Eden model with nonlocal growth rules and the kinetic roughening in biological systems
Silvia N. Santalla, Silvio C. Ferreira

TL;DR
This paper introduces a nonlocal Eden model influenced by external nutrient availability, revealing transient KPZ universality in plentiful environments and a crossover to unstable growth under scarcity, relevant to biological growth experiments.
Contribution
It presents a novel off-lattice Eden model with nonlocal growth rules based on nutrient concentration, exploring kinetic roughening universality classes in biological systems.
Findings
KPZ universality class appears as a long transient in nutrient-rich conditions.
Nutrient scarcity causes a crossover from KPZ to unstable growth.
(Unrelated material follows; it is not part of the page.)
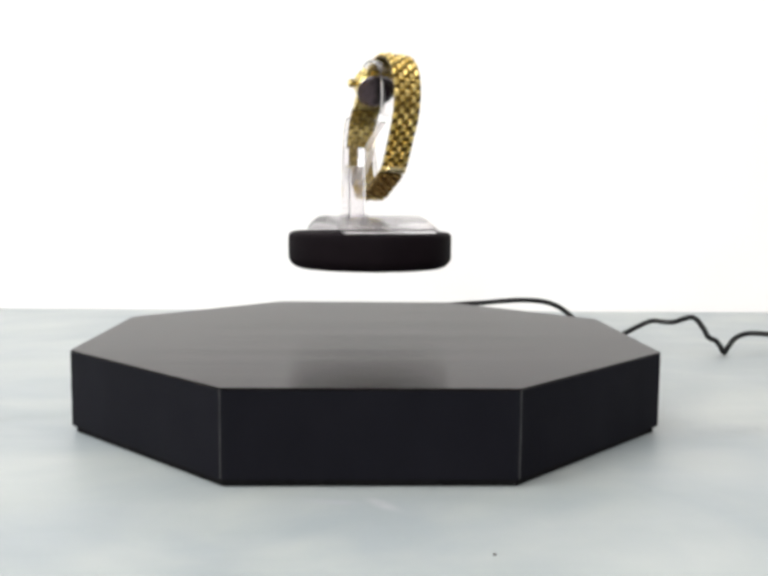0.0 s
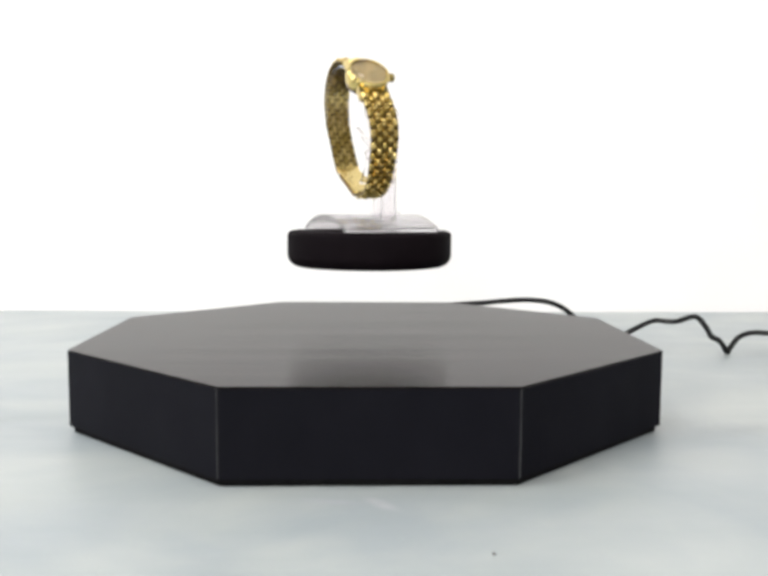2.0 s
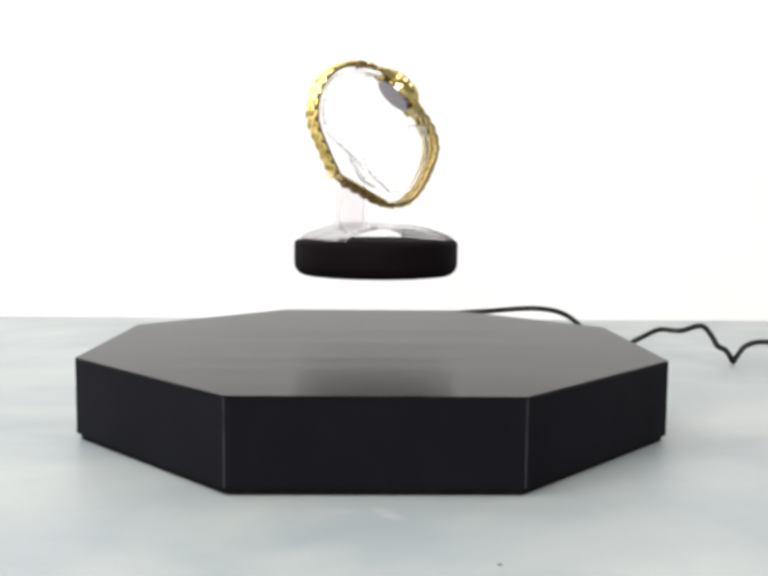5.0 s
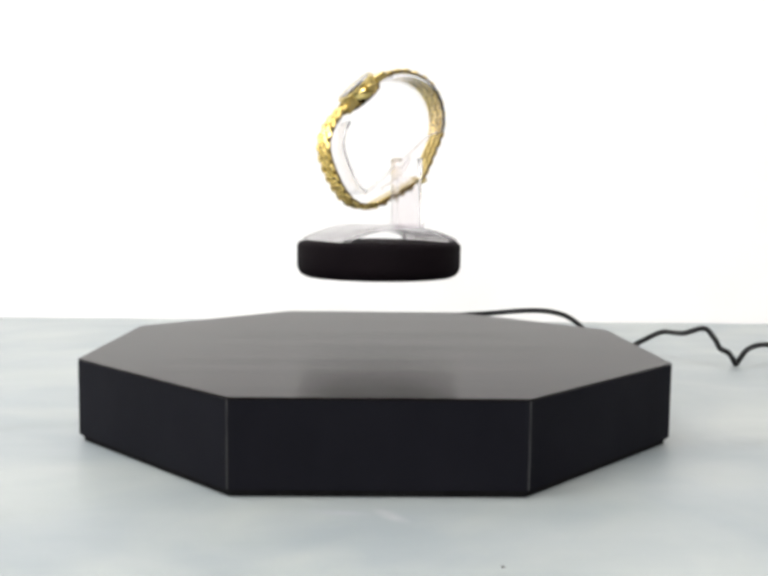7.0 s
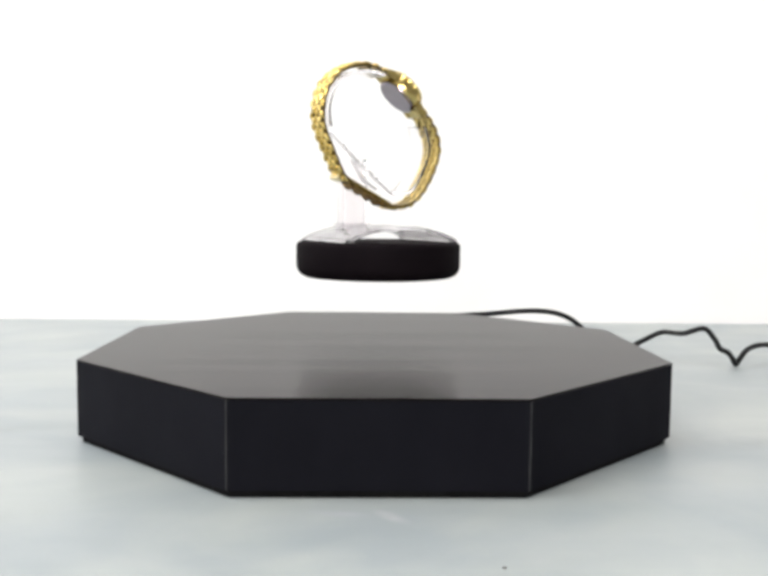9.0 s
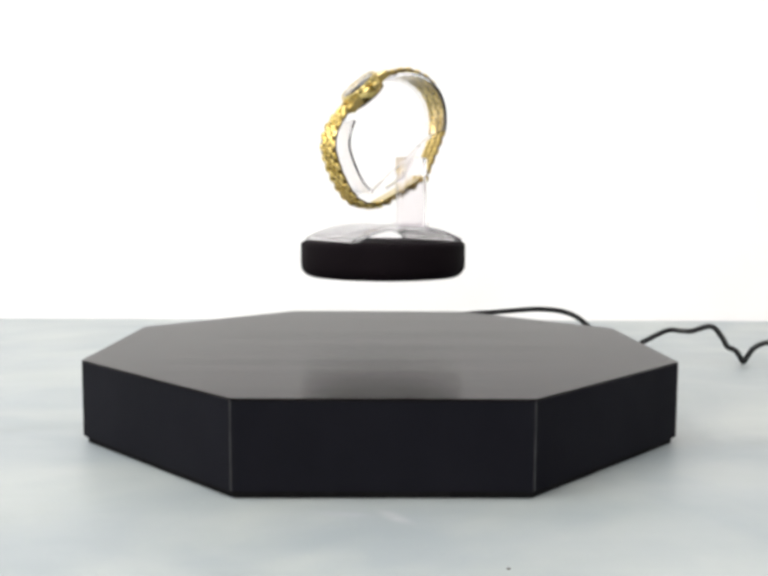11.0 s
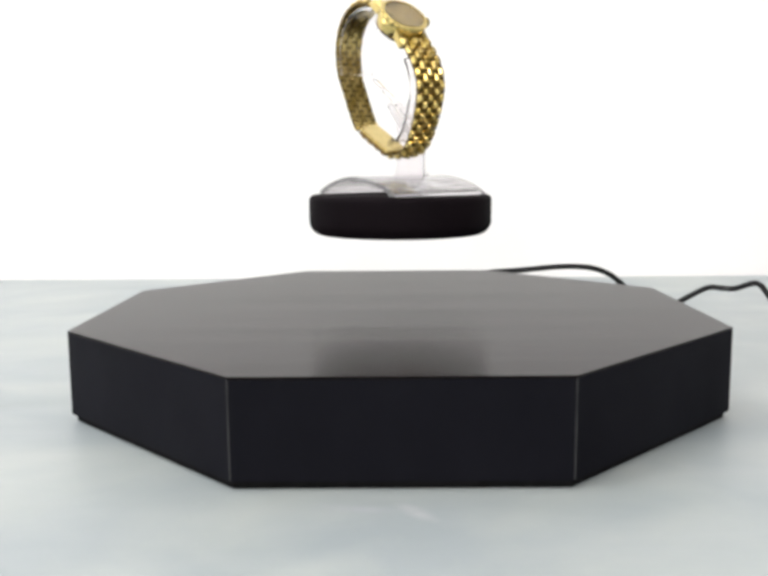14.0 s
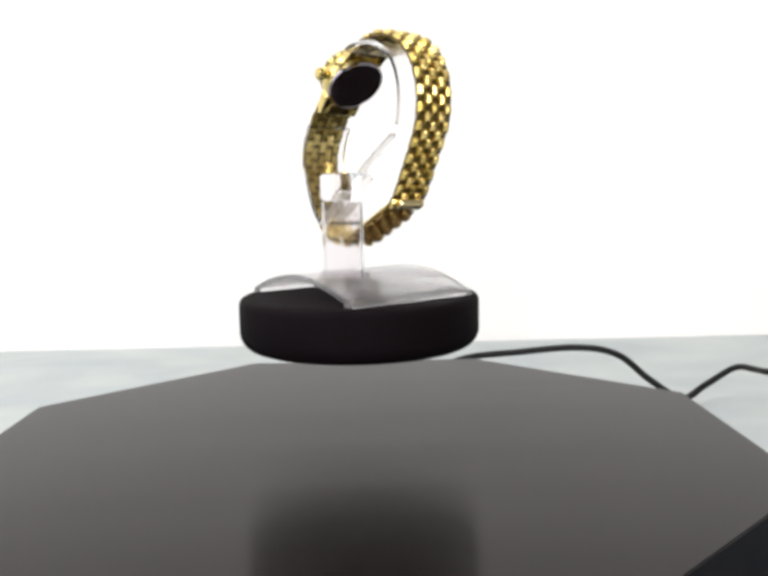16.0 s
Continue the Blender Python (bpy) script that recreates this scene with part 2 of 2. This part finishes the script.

Quenched KPZ behavior observed at the pinning transition.
Abstract
We investigate an off-lattice Eden model where the growth of new cells is performed with a probability dependent on the availability of resources coming externally towards the growing aggregate. Concentration of nutrients necessary for replication is assumed to be proportional to the voids connecting the replicating cells to the outer region, introducing therefore an nonlocal dependence on the replication rule. Our simulations point out that the Kadar-Parisi-Zhang (KPZ) universality class is a transient that can last for long periods in plentiful environments. For conditions of nutrient scarcity we observe a crossover from regular KPZ to unstable growth, passing by a transient consistent with the quenched KPZ class at the pinning transition. Our analysis sheds light on results reporting on the universality class of kinetic roughening in akin experiments of biological growth.